Automation will mean teams are free to develop new data-intensive applications without centralized data governance or manual procedures. What data is generated can be immediately socialized across a business for other teams to benefit from.
Commandments of Cataloguing data
Metadata is Queen.
If you can collect it from your different data infrastructure and applications you’re on the right path. Then to make it valuable you need to serve this information in the right measure, and you can start to answer the right questions:
What data exists and its profile?
What is its quality?
What service levels can I expect?
What is its data provenance?
How might other services be impacted?
How compliant is it?
Being able to answer these sorts of questions is fundamentally important to the success of real-time data projects.
“By 2021, organizations that offer a curated catalog of internal and external data to diverse users will realize twice the business value from their data and analytics investments than those that do not”
Source: Augmented Data Catalogs: Now an Enterprise Must-Have for Data and Analytics Leaders,” Ehtisham Zaidi & Guido de Simoni, Sept.12, 2019
Enter the Lenses real-time Data Catalog
Lenses.io delivers the first and only Data Catalog for streaming data.
It's an easy, secure and intuitive way to identify your data:
It works in real-time
It continuously and automatically identifies all your streaming data
It works across any data serialization format
It enables your team to mask and protect all sensitive data.
Lenses not only provides a Google Search experience over streaming data, but also a Google Maps experience.
In addition to monitoring your pipelines (Kafka Connect, Flink, Spark Streaming etc.) and your microservices, Lenses will highlight which applications are consuming or producing such “sensitive” data.
Next, we’ll explain the thought process and key principles behind our real-time Data Catalog.
Like Google but for Apache Kafka metadata
Building a real-time Data Catalog was a natural progression for our team. We’ve been giving visibility into Apache Kafka environments and applications that run on Kafka for years.
This was mainly developed to help engineers gain insight into their Kafka streams. Very useful when it came to debugging applications and inspecting message payload with SQL, partitioning information, overseeing infrastructure health or viewing consumer lag.
It all starts with SQL
The SQL engine to explore topic data is particularly important.
To understand the data and its structure we connected to an AVRO schema registry or deserialized proprietary messages. This meant we had visibility into the metadata and payload of all data sitting in Kafka.
Last year we extended the capabilities to explore data in Elasticsearch with the same SQL engine and built a framework to connect to multiple different data stores in the future: Postgres, Redis, Cassandra.
We also register stream processing applications that run on our streaming SQL engine over Kubernetes.
We allow developers to register their external applications either as a REST endpoint or with a client for JVM-based applications.
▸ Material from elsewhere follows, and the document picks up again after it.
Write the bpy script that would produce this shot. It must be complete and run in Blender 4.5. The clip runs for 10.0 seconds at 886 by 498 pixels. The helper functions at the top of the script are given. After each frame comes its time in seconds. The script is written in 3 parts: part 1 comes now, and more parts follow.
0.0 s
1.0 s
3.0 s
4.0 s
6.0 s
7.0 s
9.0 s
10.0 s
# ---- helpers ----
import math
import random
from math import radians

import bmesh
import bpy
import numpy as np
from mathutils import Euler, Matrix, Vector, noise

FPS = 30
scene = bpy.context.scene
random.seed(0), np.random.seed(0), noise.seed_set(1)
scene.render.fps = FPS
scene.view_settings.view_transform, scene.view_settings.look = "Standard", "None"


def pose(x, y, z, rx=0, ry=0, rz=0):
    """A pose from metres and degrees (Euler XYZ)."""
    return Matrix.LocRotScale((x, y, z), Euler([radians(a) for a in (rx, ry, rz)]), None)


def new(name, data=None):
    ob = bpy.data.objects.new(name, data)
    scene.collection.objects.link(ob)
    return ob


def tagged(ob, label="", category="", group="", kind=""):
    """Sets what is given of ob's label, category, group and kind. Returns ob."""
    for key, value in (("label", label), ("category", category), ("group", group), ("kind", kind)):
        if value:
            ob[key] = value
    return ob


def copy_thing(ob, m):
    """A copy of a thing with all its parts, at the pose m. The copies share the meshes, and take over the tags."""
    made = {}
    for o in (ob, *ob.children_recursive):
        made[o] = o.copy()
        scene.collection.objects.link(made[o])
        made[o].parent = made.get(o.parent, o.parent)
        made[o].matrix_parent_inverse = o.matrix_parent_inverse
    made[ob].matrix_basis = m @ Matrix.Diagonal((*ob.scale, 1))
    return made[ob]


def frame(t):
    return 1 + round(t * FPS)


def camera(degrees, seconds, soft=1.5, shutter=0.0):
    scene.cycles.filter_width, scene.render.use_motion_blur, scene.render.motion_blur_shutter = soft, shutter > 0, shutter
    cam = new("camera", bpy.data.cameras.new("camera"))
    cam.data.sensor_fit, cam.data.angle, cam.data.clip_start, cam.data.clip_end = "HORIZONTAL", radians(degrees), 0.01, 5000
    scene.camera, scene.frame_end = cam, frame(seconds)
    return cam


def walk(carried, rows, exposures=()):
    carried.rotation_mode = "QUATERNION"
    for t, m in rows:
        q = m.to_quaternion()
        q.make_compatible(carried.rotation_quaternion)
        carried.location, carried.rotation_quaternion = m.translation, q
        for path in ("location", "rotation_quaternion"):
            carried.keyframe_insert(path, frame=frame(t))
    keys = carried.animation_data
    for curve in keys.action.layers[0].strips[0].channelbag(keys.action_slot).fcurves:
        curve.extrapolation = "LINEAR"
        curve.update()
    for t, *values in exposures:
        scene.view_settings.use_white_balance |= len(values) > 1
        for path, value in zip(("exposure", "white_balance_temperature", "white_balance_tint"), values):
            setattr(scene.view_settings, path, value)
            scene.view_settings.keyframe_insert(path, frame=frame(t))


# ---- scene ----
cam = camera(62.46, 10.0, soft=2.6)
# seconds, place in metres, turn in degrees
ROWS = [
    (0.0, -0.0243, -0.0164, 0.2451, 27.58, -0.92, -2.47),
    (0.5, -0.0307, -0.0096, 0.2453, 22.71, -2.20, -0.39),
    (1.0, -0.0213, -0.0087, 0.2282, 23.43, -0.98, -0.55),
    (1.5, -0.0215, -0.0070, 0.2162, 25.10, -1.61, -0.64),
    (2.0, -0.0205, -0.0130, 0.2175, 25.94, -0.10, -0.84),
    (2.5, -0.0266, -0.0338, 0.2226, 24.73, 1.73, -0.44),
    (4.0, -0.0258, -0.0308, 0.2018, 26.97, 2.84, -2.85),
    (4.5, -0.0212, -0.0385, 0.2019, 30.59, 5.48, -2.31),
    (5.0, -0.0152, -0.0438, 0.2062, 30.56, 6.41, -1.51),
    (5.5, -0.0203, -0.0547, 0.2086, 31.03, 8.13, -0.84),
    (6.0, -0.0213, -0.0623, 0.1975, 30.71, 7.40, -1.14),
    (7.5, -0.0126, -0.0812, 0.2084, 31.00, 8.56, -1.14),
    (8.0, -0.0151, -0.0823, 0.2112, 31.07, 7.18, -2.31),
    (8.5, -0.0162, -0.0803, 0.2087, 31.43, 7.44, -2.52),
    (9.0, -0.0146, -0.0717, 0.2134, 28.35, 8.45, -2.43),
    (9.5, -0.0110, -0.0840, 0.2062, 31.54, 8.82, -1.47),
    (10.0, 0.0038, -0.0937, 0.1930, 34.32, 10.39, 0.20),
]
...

This builds us an App Catalog and a Topology of all the dependencies between different flows and applications. Allowing us to build the data lineage of different data sets.
It also allows us to answer a few important questions:
What applications generated this data?
How much can I trust the quality of the data and at what service levels?
What downstream applications consume this data to understand service disruption impact?
The Topology, App Catalog and SQL Engine therefore give us the ability to maintain a metadata catalog of data flowing across a data platform.
Most importantly, this data is updated automatically and in real-time.
As engineering teams develop a new product, whether it be a consumer-facing microservice application or data processing pipeline, the data and topology will be discovered automatically, including payload and all metadata.
Or if an application writes to an Elasticsearch index, that too will automatically be picked up.
No need to manually maintain a catalog.
This information can then be presented and found in a free-text search fashion a la Google:
The catalog is protected with the same unified namespace-based security model that protects all data access in Lenses.
It opens up new use cases around how data can be accessed and drastically reduces the time or the duplicate effort compared to current methods of finding data.
Here are two examples.
1. Scoping a new project
A business analyst is able to scope the feasibility of a new innovative stock management application by exploring what data can be used across multiple different lines of business, including service levels, quality and compliance requirements.
The analyst starts typing keywords such as stock* to find all metadata (indexes, documentation, field names, streamings) and generating applications that match.
They can drill down to the payload to explore the data or view in the context of a topology to understand upstream and downstream applications connected to the data. An analyst can only view data they have been granted access to, and/or may have certain sensitive fields masked in accordance with compliance requirements.
2. Data access audit
An auditor needs to explore all data entities holding possible password information.
The auditor saves themselves weeks of data gathering and manual reporting by searching pass* to find all entities. They validate the Lenses user group namespaces for these entities to understand which users have access and understands the applications processing this information via a Topology.
This same process can help meet any number of compliance controls including GDPR, HIPPA, SOX, SEC and PCI.